What you need to do >> Every line of the listing must be reproduced as it stands. Leave the images behind.

Dataset excerpt >>

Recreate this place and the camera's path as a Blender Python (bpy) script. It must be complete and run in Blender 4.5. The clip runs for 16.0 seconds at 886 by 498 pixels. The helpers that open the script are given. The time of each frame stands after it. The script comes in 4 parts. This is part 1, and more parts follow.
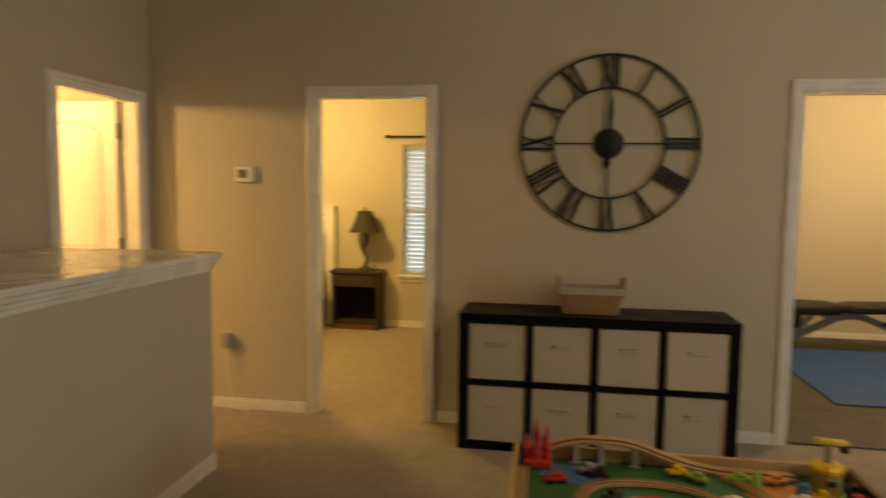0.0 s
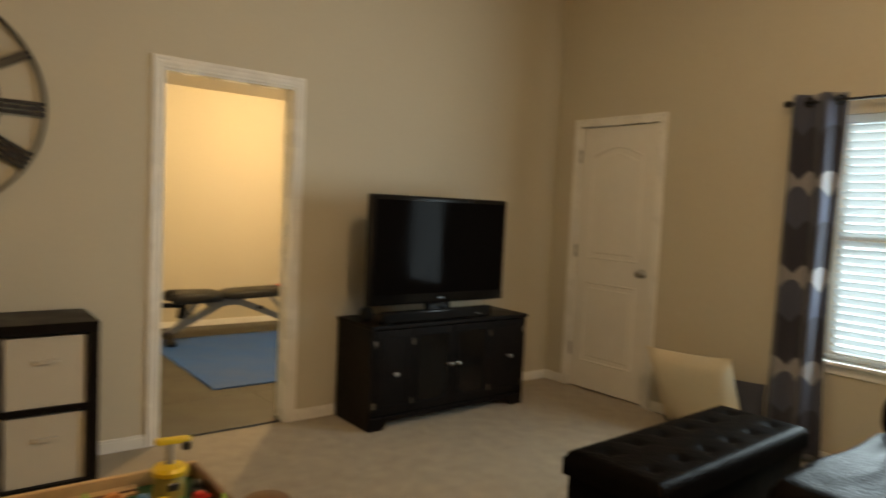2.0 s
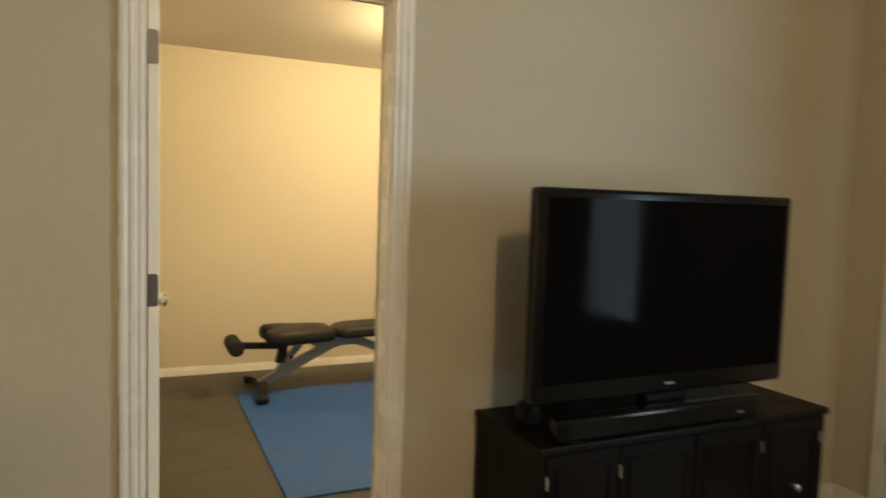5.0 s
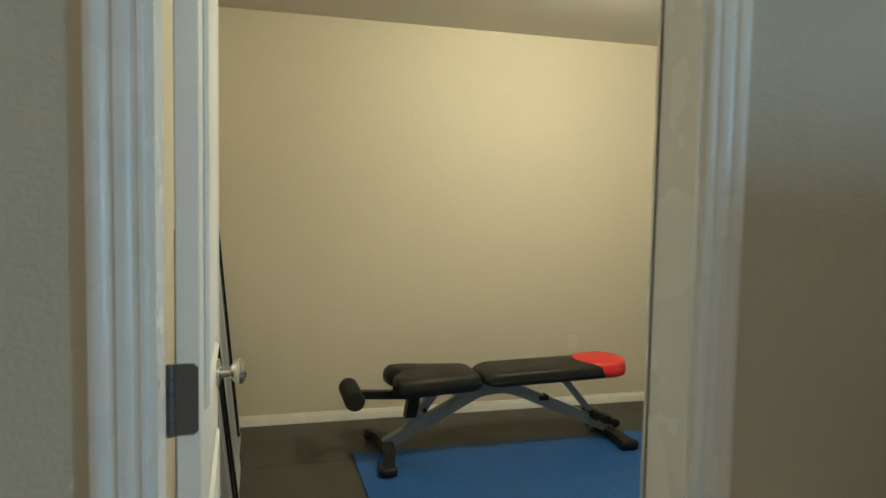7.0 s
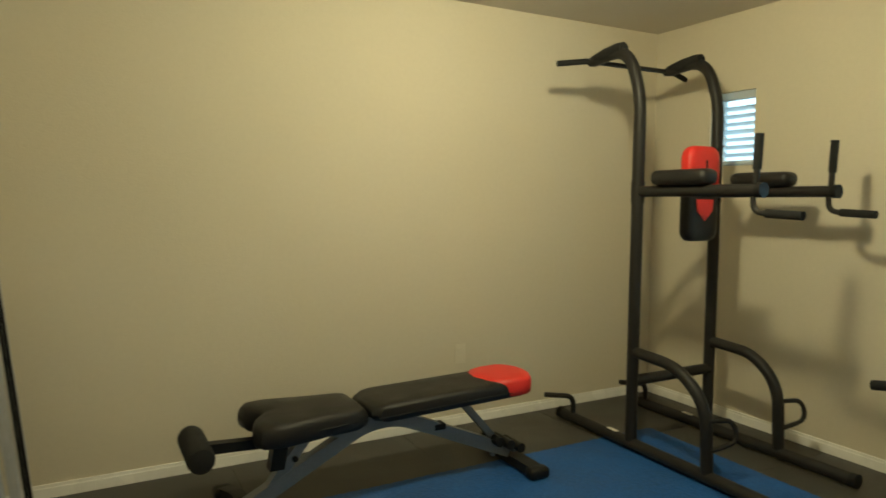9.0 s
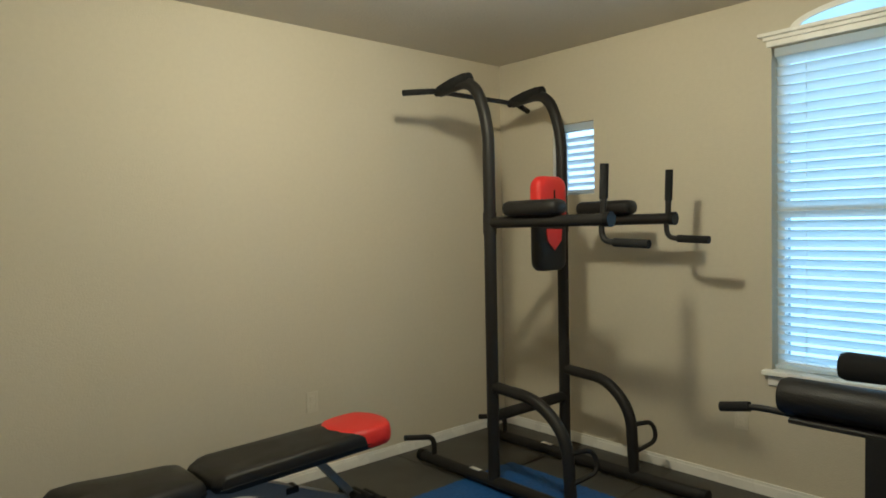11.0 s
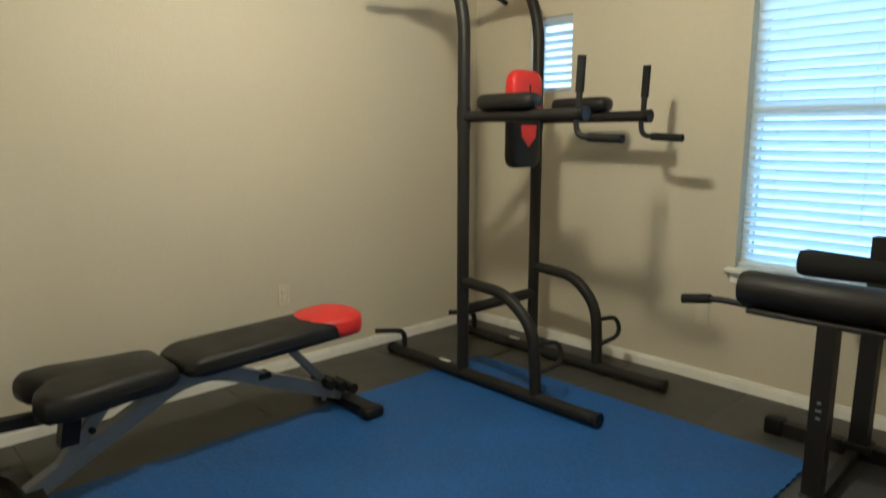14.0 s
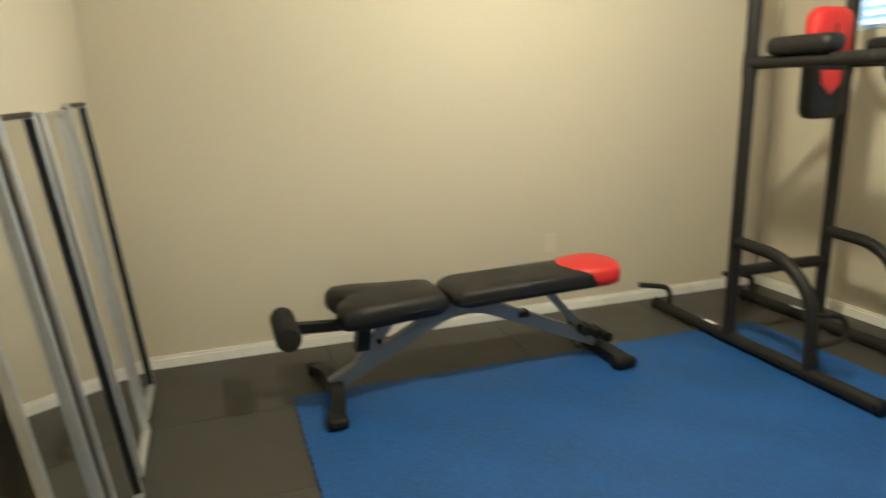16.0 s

Written answer >>
Recreate this place and the camera's path as a Blender Python (bpy) script. It must be complete and run in Blender 4.5. The clip runs for 16.0 seconds at 886 by 498 pixels. The helpers that open the script are given. The time of each frame stands after it. The script comes in 4 parts. This is part 1, and more parts follow.
0.0 s
2.0 s
5.0 s
7.0 s
9.0 s
11.0 s
14.0 s
16.0 s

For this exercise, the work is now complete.